Pengembangan pabrik pakan mini memerlukan tenaga formulator yang mampu membuat formula pakan dengan ketersediaan bahan baku yang ada tanpa mengurangi komposisi dari pakan yang dihasilkan. Salah satu formulator adalah Ryptanto Edy Widodo yang sudah mendapat sertifikat dari Balitbang KP.
Gunung Kidul sudah menghasilkan tiga formula untuk ikan yaitu pakan pembesaran, pakan khusus induk dan pakan untuk benih. “Formula ini menghemat penggunaan pakan cacing sutera. Pakan berbentuk gel dengan perekat tanaman lokal ini mempunyai efisiensi tinggi. Saat ditaruh di air bisa tahan sampai 10 jam dan tidak hancur. Pakan ini menghemat 20-40 persen per periode benih 5 minggu,” kata Budi.
Pada kesempatan yang sama, Widodo menceritakan pembentukan Koperasi Perikanan Desa Mina yang berawal pendirian pabrik pakan mini pada 2011. “Pada tahun 2012, kami mendapat pendampingan dari badan litbang melalui kegiatan KIMBis. Akirnya pada 2013 terbentuk Koperasi Perikanan Desa Mina yang bergerak di bidang pakan mandiri.”
Kegiatan koperasi terbagi beberapa yaitu divisi pakan ikan, divisi tepung ikan dan minyak ikan, divisi perbenihan, pengolahan hasil perikanan, dan divisi budidaya perikanan. “Anggotanya 42 orang dengan modal usaha dari iuran pokok Rp 500 ribu dan iuran wajib tiap bulan Rp 10 ribu.

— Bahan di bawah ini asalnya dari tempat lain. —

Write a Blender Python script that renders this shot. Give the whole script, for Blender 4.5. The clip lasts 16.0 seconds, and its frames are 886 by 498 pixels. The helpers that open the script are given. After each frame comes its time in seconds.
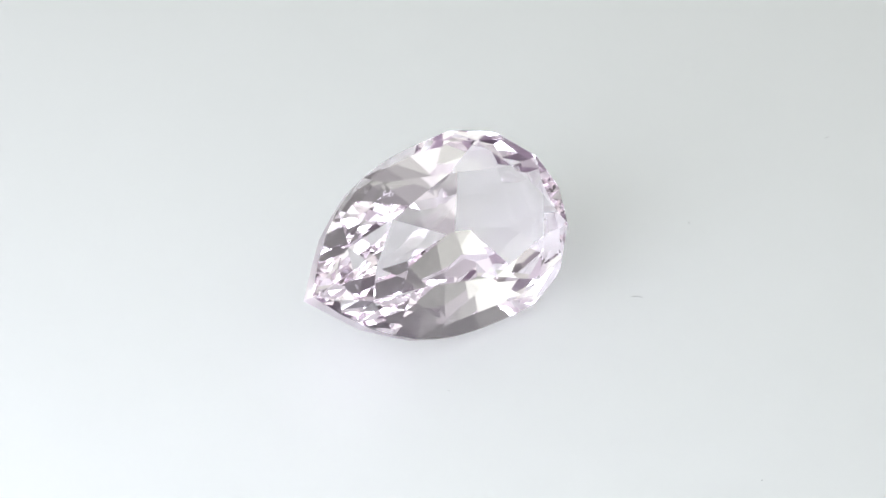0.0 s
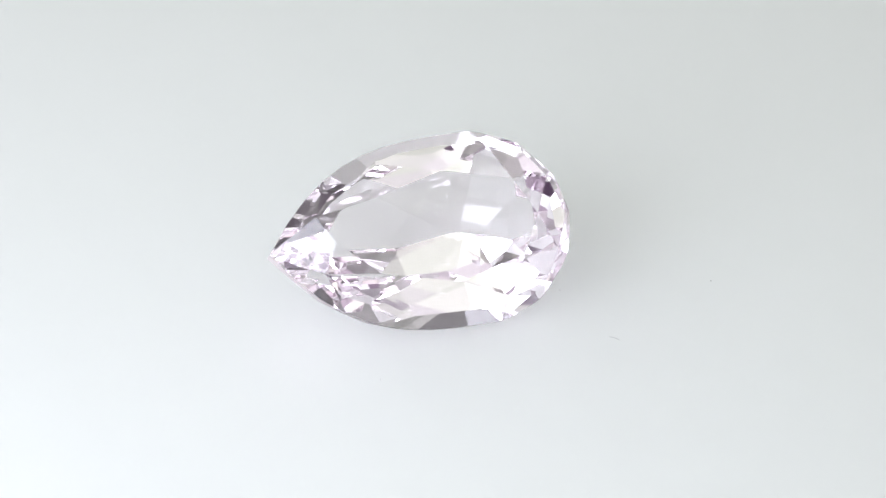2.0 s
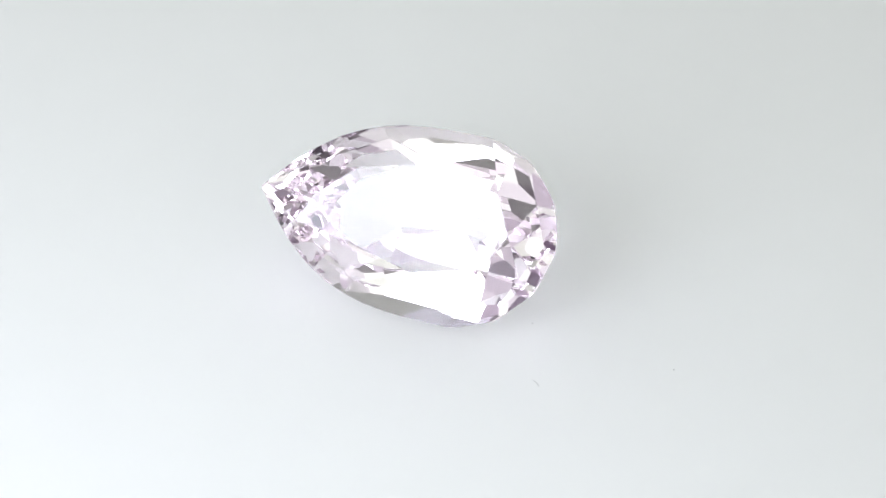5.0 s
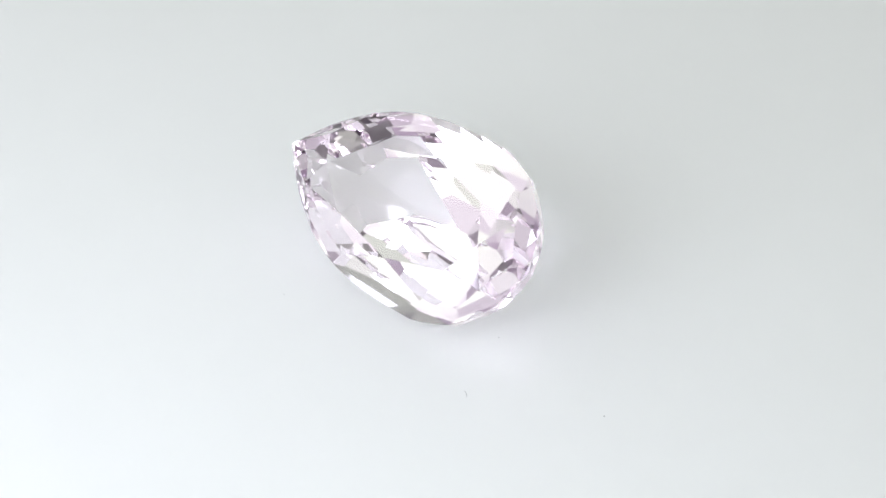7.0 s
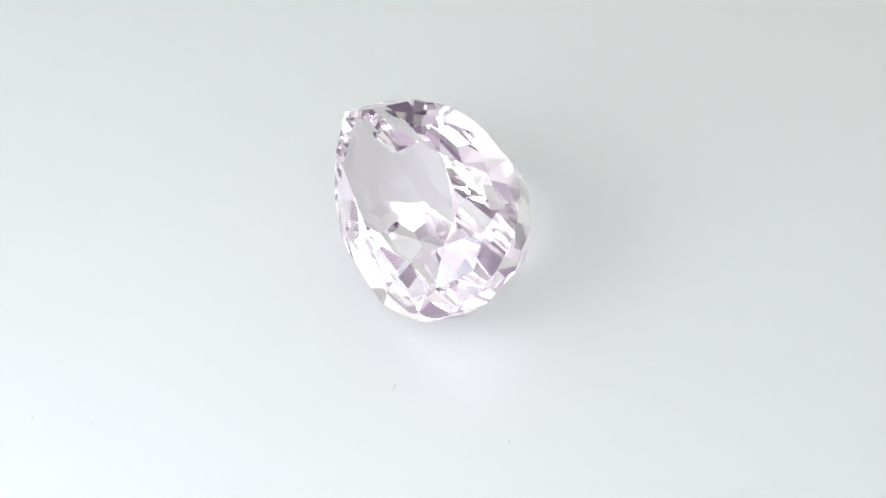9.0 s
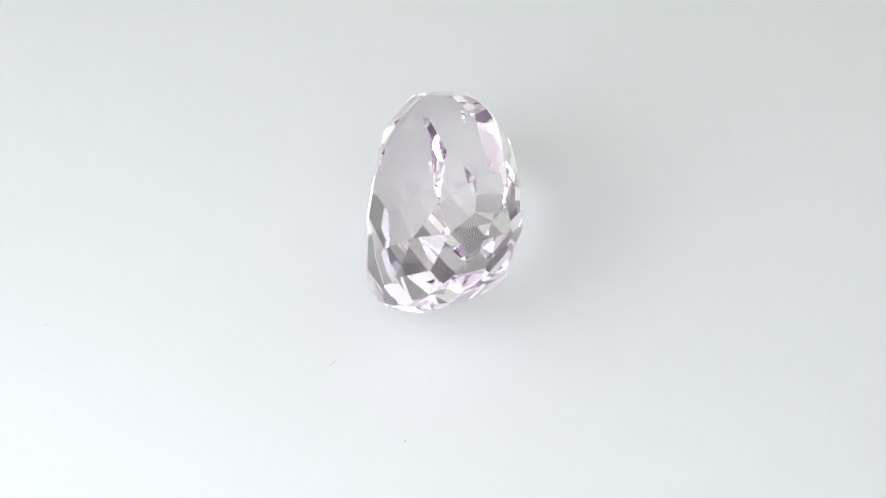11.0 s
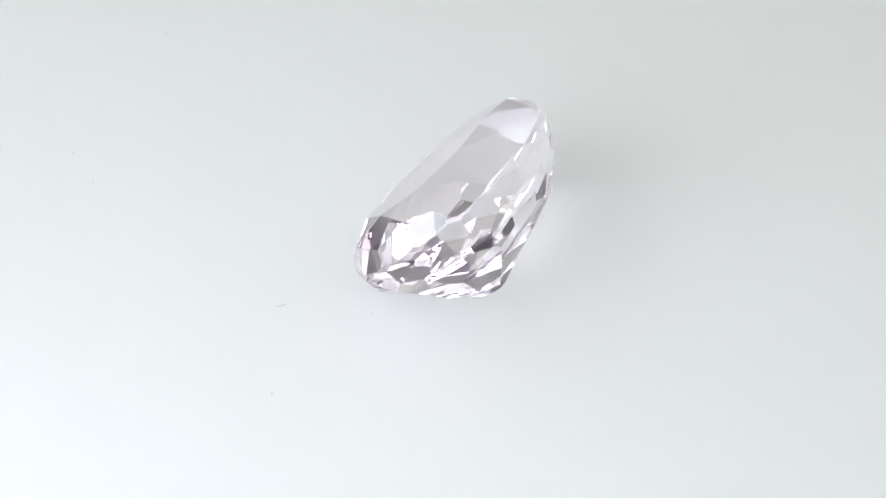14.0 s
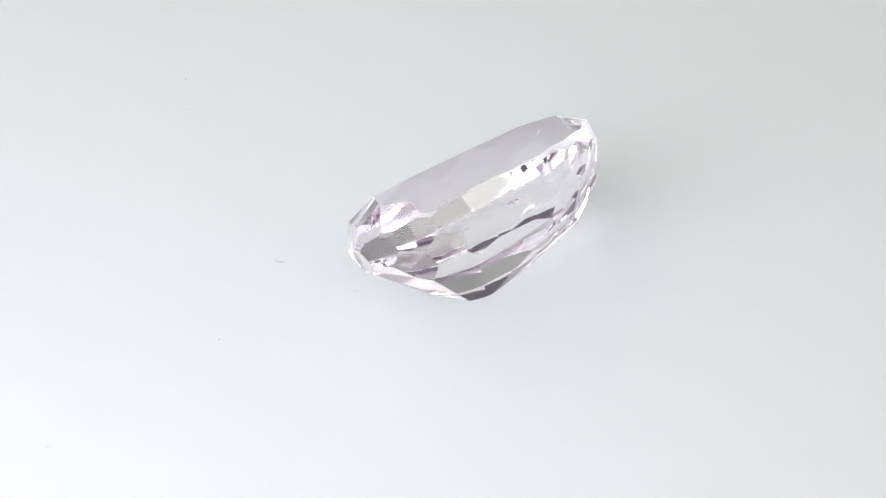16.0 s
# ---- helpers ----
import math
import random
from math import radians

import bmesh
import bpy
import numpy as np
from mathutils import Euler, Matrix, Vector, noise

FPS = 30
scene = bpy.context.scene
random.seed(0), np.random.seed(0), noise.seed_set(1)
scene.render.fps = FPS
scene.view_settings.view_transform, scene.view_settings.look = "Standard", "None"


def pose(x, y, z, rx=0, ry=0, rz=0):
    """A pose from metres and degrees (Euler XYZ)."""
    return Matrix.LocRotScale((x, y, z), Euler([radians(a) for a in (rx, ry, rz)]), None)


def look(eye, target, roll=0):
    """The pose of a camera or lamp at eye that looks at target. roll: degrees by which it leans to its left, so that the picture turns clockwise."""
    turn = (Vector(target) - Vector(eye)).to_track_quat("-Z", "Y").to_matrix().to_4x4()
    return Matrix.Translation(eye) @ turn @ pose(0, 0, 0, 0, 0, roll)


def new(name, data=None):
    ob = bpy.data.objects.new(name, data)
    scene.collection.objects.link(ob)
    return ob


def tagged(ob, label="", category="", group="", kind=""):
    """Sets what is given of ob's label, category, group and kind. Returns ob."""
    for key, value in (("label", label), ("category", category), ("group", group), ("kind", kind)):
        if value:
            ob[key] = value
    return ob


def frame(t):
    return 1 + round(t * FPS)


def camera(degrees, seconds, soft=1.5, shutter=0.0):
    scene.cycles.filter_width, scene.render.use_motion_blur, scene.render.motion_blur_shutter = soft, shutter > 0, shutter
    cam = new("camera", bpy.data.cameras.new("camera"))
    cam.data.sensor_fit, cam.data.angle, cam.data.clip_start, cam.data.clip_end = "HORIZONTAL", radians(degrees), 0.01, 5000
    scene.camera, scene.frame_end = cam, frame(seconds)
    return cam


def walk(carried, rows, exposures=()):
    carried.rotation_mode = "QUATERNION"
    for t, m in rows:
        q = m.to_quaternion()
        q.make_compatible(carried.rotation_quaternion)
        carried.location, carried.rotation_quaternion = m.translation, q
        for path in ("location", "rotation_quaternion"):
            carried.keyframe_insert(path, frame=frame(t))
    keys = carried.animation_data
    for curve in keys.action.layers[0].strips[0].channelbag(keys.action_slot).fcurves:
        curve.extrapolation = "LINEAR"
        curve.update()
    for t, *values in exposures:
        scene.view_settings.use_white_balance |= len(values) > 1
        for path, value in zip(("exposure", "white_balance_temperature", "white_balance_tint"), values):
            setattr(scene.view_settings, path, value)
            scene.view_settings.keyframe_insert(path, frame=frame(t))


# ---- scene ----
MM = 0.001
# ---- camera: fixed on a stand, looking down at the turntable ----
LIFT, FAR = radians(37.87), 119.2 * MM
cam = camera(16.636, 16.0, soft=1.5)
RIGHT_OFF, UP_OFF = 0.585 * MM, -1.11 * MM
eye = Vector((-RIGHT_OFF, -FAR * math.cos(LIFT) - UP_OFF * math.sin(LIFT), FAR * math.sin(LIFT) - UP_OFF * math.cos(LIFT)))
stand = Matrix.LocRotScale(eye, Euler((math.pi / 2 - LIFT, 0, 0)), None)
walk(cam, [(0, stand), (16, stand)], [(0, 0.43), (16, 0.43)])
TURN = 11.1  # degrees each second, clockwise from above

# ---- light: one soft lamp on the left, an unseen dim room put into the world colour ----
world = bpy.data.worlds.new("world")
scene.world = world
world.use_nodes = True
nodes, link = world.node_tree.nodes, world.node_tree.links.new
coord, split, ramp = nodes.new("ShaderNodeTexCoord"), nodes.new("ShaderNodeSeparateXYZ"), nodes.new("ShaderNodeValToRGB")
link(coord.outputs["Generated"], split.inputs[0]), link(split.outputs["Z"], ramp.inputs[0])
ramp.color_ramp.elements[0].position, ramp.color_ramp.elements[1].position = 0.0, 0.9
# purple low down is added to tint the dark facets lilac
ramp.color_ramp.elements[0].color, ramp.color_ramp.elements[1].color = (0.055, 0.035, 0.062, 1), (0.875, 0.935, 0.84, 1)
ramp.color_ramp.elements.new(0.22).color = (0.26, 0.21, 0.275, 1)
ramp.color_ramp.elements.new(0.45).color = (0.645, 0.635, 0.655, 1)
link(ramp.outputs[0], nodes["Background"].inputs[0])
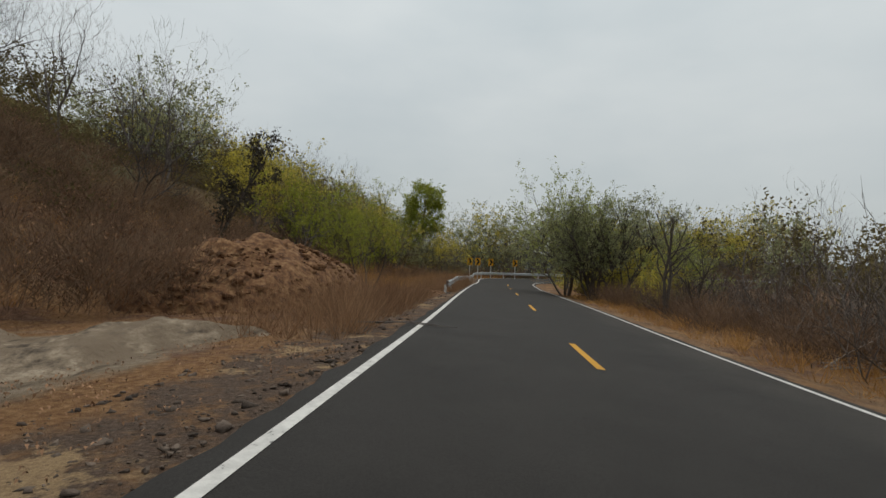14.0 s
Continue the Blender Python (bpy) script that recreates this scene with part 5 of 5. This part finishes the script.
bank = np.concatenate([beside(rg, 120, 224, 252, -22, -9.5), beside(rg, 16, 214, 226, -18, -13)])
slim_cloud("bank_brush", bank, rg.uniform(0.7, 1.5, len(bank)), rg.uniform(1.6, 3.2, len(bank)), 420, 0.6, 0.009, M_twig, "dense brown leafless brush on the cut bank", "brush", 13, 0.5)
leaf_cloud("bank_leaves", bank, rg.uniform(0.7, 1.5, len(bank)), rg.uniform(1.4, 3.0, len(bank)), 110, 0.07, M_litter, "withered brown leaves clinging to the bank's brush", "brush", 14)
clump = np.array([(-74.9, 86.1, ground_z(-74.9, 86.1)), (-73.8, 85.0, ground_z(-73.8, 85.0))])
slim_cloud("dry_bush", clump, np.array([0.9, 0.7]), np.array([2.6, 1.6]), 900, 0.9, 0.008, M_twig_red, "tall straw-brown dry bush on the rock shelf", "bush", 15, 0.75)

under = np.concatenate([beside(rg, 26, 257, 274, 5.0, 10), beside(rg, 10, 246, 258, 6.5, 10)])
leaf_cloud("thicket_undergrowth", under, rg.uniform(0.7, 1.3, len(under)), rg.uniform(1.2, 3.4, len(under)), 330, 0.11, M_leaf_green, "yellow-green young growth under the thicket", "undergrowth", 16)
scrub_ = beside(rg, 34, 244, 264, 5.0, 9.5)
slim_cloud("thicket_brush", scrub_, rg.uniform(0.5, 1.0, len(scrub_)), rg.uniform(1.0, 2.4, len(scrub_)), 330, 0.5, 0.008, M_twig, "dry brown brush under the thicket", "brush", 17, 0.5)
base_b = np.array([(-6.3, 10.9, ground_z(-6.3, 10.9)), (-5.5, 11.6, ground_z(-5.5, 11.6)), (-7.4, 10.2, ground_z(-7.4, 10.2))])
slim_cloud("rock_foot_bush", base_b, np.array([0.5, 0.35, 0.5]), np.array([1.0, 0.7, 0.6]), 420, 0.4, 0.006, M_grass, "withered bush at the foot of the rock", "bush", 18, 0.6)


def litter(name, xyz, spread_r, per, size, mat, label, category, seed):
    """Flat scraps lying on the ground."""
    r = np.random.RandomState(seed)
    p = np.repeat(xyz, per, 0) + np.column_stack([r.normal(size=(len(xyz) * per, 2)) * spread_r, np.zeros(len(xyz) * per)])
    p[:, 2], uu, _ = lie(p[:, 0], p[:, 1])
    p = p[np.abs(uu) > 3.75]
    p[:, 2] += 0.03
    n = len(p)
    d = r.normal(size=(n, 3)) * [1, 1, 0.35]
    d /= np.linalg.norm(d, axis=1)[:, None]
    w = np.cross(d, r.normal(size=(n, 3)) * 0.35 + [0, 0, 1])
    w /= np.linalg.norm(w, axis=1)[:, None]
    l = size * r.uniform(0.5, 1.5, (n, 1))
    V = np.stack([p - d * l, p + w * l * 0.5 + [0, 0, 0.02], p + d * l, p - w * l * 0.5 + [0, 0, 0.02]], 1).reshape(-1, 3)
    F = np.arange(4 * n).reshape(-1, 4)
    return tagged(new(name, raw_mesh(name, V, F, mat)), label, category, kind="stuff")


lit = np.concatenate([beside(rg, 420, 240, 266, -5.0, -3.75), beside(rg, 300, 226, 246, -12, -5), beside(rg, 500, 176, 262, -6.5, -4.0, 1.6), beside(rg, 350, 58, 120, -7, -4.2), beside(rg, 300, 150, 262, 4.1, 7, 1.5)])
litter("leaf_litter", lit, 0.4, 34, 0.02, M_litter, "fallen brown leaves along the road's edge", "leaves", 21)


def stones(name, xyz, lo, hi, mat, label, seed):
    r = np.random.RandomState(seed)
    t = (1 + 5 ** 0.5) / 2
    iv = np.array([(-1, t, 0), (1, t, 0), (-1, -t, 0), (1, -t, 0), (0, -1, t), (0, 1, t), (0, -1, -t), (0, 1, -t), (t, 0, -1), (t, 0, 1), (-t, 0, -1), (-t, 0, 1)]) / 1.9
    fc = np.array([(0, 11, 5), (0, 5, 1), (0, 1, 7), (0, 7, 10), (0, 10, 11), (1, 5, 9), (5, 11, 4), (11, 10, 2), (10, 7, 6), (7, 1, 8), (3, 9, 4), (3, 4, 2), (3, 2, 6), (3, 6, 8), (3, 8, 9), (4, 9, 5), (2, 4, 11), (6, 2, 10), (8, 6, 7), (9, 8, 1)])
    n = len(xyz)
    size = lo + (hi - lo) * r.random(n) ** 3
    v = iv[None] * (1 + 0.35 * r.normal(size=(n, 12, 1))) * (size[:, None, None] * r.uniform(0.5, 1.3, (n, 1, 3)) * [1, 1, 0.6])
    v = v + (xyz + [0, 0, 0.03])[:, None]
    F = (fc[None] + 12 * np.arange(n)[:, None, None]).reshape(-1, 3)
    return tagged(new(name, raw_mesh(name, v.reshape(-1, 3), F, mat)), label, "stones", kind="stuff")


sh = np.concatenate([beside(rg, 4200, 56, 140, -5.3, -3.5, 1.1), beside(rg, 1200, 140, 170, -4.5, -3.5), beside(rg, 900, 180, 262, -5.0, -3.5), beside(rg, 400, 60, 200, 3.6, 4.6), beside(rg, 900, 60, 130, -14, -6)])
pebble = np.concatenate([beside(rg, 6500, 57, 88, -5.4, -3.4), beside(rg, 8000, 88, 140, -5.0, -3.4), beside(rg, 2500, 140, 172, -4.5, -3.4), beside(rg, 3600, 198, 226, -5.0, -3.4)])
stones("gravel", pebble, 0.01, 0.042, M_stone, "dark broken gravel spilling from the shoulder", 24)
stones("loose_stones", sh, 0.016, 0.075, M_stone, "loose broken stones on the road's shoulder", 22)
mnd = np.array([(-110.0 + STRAIGHT[0] * a + LEFTWARD[0] * b, 101.3 + STRAIGHT[1] * a + LEFTWARD[1] * b, 0) for a, b in zip(rg.uniform(-7.5, 7, 1400), rg.uniform(-4.6, 0.5, 1400))])
base_z = ground_z(-110.0, 104.0)
q = np.clip(1 - ((mnd[:, 0] + 110.0) * STRAIGHT[0] + (mnd[:, 1] - 101.3) * STRAIGHT[1]) ** 2 / 7.4**2 - ((mnd[:, 0] + 110.0) * LEFTWARD[0] + (mnd[:, 1] - 101.3) * LEFTWARD[1]) ** 2 / 4.0**2, 0, 1)
mnd[:, 2] = np.maximum(base_z + 2.3 * q**0.75 - 0.25, lie(mnd[:, 0], mnd[:, 1])[0])
stones("mound_rubble", mnd, 0.03, 0.17, M_earth, "clods and rubble on the earth mound", 23)

# ---------------------------------------------------------------- hillside, plain and far ridges
def hillside(x, y, z, u, s):
    al = (x - FOOT[0]) * STRAIGHT[0] + (y - FOOT[1]) * STRAIGHT[1]
    la = (x - FOOT[0]) * LEFTWARD[0] + (y - FOOT[1]) * LEFTWARD[1]
    return (u < 0) & (al > -15) & (la > 13.5) & (al < 420) & (la < 330)


hs = afield(rg, 12000, -420, 40, -260, 260, lambda x, y, z, u, s: hillside(x, y, z, u, s) & ((np.abs(u) > 38) | (x < -180)))
near_hill = afield(rg, 11500, -190, -20, -10, 130, hillside)
pick = rg.random(len(hs))
big = 0.25 + 0.0016 * np.hypot(hs[:, 0] + 60, hs[:, 1] - 85)
slim_cloud("hillside_brush", hs[pick < 0.5], rg.uniform(1.2, 2.6, (pick < 0.5).sum()), rg.uniform(1.4, 3.0, (pick < 0.5).sum()), 36, 1.1, 0.045, M_twig, "leafless brown scrub on the hillside", "scrub", 31, 0.4)
leaf_cloud("hillside_scrub", hs[pick > 0.45], rg.uniform(1.3, 2.8, (pick > 0.45).sum()), rg.uniform(1.6, 3.6, (pick > 0.45).sum()), 48, big[pick > 0.45] * 1.15, M_olive, "olive-green scrub on the hillside", "scrub", 32)
pick = rg.random(len(near_hill))
hill_s = lie(near_hill[:, 0], near_hill[:, 1])[2]
leafy = (pick > 0.72) & ((hill_s < 215) | (hill_s > 255) | (pick > 0.93))
slim_cloud("hillside_brush", near_hill[pick < 0.6], rg.uniform(0.7, 1.5, (pick < 0.6).sum()), rg.uniform(0.9, 2.2, (pick < 0.6).sum()), 84, 0.65, 0.014, M_twig, "leafless brown scrub above the road", "scrub", 33, 0.45)
leaf_cloud("hillside_scrub", near_hill[leafy], rg.uniform(0.7, 1.6, leafy.sum()), rg.uniform(0.9, 2.4, leafy.sum()), 150, 0.125, M_olive, "olive-green scrub above the road", "scrub", 34)


def plain(x, y, z, u, s):
    d = np.hypot(x + 20, y - 50)
    al = (x - FOOT[0]) * STRAIGHT[0] + (y - FOOT[1]) * STRAIGHT[1]
    la = (x - FOOT[0]) * LEFTWARD[0] + (y - FOOT[1]) * LEFTWARD[1]
    return (np.abs(u) > 24) & (d < 460) & ~((al > -15) & (la > 5))


pl = afield(rg, 9000, -420, 420, -30, 480, plain)
pick = rg.random(len(pl))
dist = np.hypot(pl[:, 0] + 20, pl[:, 1] - 50)
sel = (pick < 0.7) & (dist < 260)
slim_cloud("plain_brush", pl[sel], rg.uniform(1.0, 2.4, sel.sum()), rg.uniform(1.2, 2.6, sel.sum()), 52, 1.0, 0.036, M_twig, "leafless brown scrub over the plain", "scrub", 35, 0.4)
sel = (pick > 0.62) | (dist > 230)
leaf_cloud("plain_scrub", pl[sel], rg.uniform(1.2, 3.0, sel.sum()) * (1 + dist[sel] / 300), rg.uniform(1.2, 3.0, sel.sum()), 36, 0.3 + 0.002 * dist[sel], M_plain, "dull green scrub over the plain", "scrub", 36)


# woods that close in round the bend and along the valley side of the straight
def thicket(n, s0, s1, u0, u1):
    return beside(rg, n, s0, s1, u0, u1)


wd = np.concatenate([thicket(110, 234, S_16 + 34, 17, 60), thicket(150, S_BEND - 6, S_BEND + 40, -75, -14), thicket(80, S_16 + 18, S_16 + 44, -60, -16)])
leaf_cloud("woodland", wd, rg.uniform(1.6, 3.2, len(wd)), rg.uniform(4.5, 10.0, len(wd)), 330, 0.24, M_olive, "dull green woods in the distance round the bend", "woods", 38, 0.05)
wt_ = np.concatenate([thicket(120, 205, S_16 + 30, 9, 40), thicket(100, S_BEND - 6, S_BEND + 40, -60, -8), thicket(60, 165, 215, 14, 60)])
slim_cloud("woodland_brush", wt_, rg.uniform(1.0, 2.2, len(wt_)), rg.uniform(2.2, 4.4, len(wt_)), 380, 0.8, 0.012, M_twig, "leafless brown brush between the trees", "brush", 39, 0.5)


def ridges(x, y, z, u, s):
    d = np.hypot(x + 20, y - 50)
    al = (x - FOOT[0]) * STRAIGHT[0] + (y - FOOT[1]) * STRAIGHT[1]
    la = (x - FOOT[0]) * LEFTWARD[0] + (y - FOOT[1]) * LEFTWARD[1]
    return (d > 430) & (d < 1250) & ~((al > -15) & (la > 30))


# ridge woods, veiled only by the haze in their leaf colour
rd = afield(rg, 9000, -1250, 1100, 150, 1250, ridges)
leaf_cloud("ridge_woods", rd, rg.uniform(6, 12, len(rd)), rg.uniform(2, 4.5, len(rd)), 24, 2.2, M_hazed_woods, "woods on the distant ridges, haze mixed into their colour", "woods", 37)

Terakhir, ada bantuan dari Gerpari berupa bahan baku dan beberapa mesin,” lanjutnya
Menurut Widodo, KIMBis berhasil memfasilitasi dan mendampingi hingga kelompoknya bisa mandiri. “KIMBis juga mendampingi bantuan-bantuan dari pemerintah supaya bisa dimanfaatkan lebih maksimal. Kami juga mengadakan beberapa pelatihan untuk meningkatkan SDM baik itu untuk pembudidaya maupun penyuluh swadaya,” pungkas Widodo.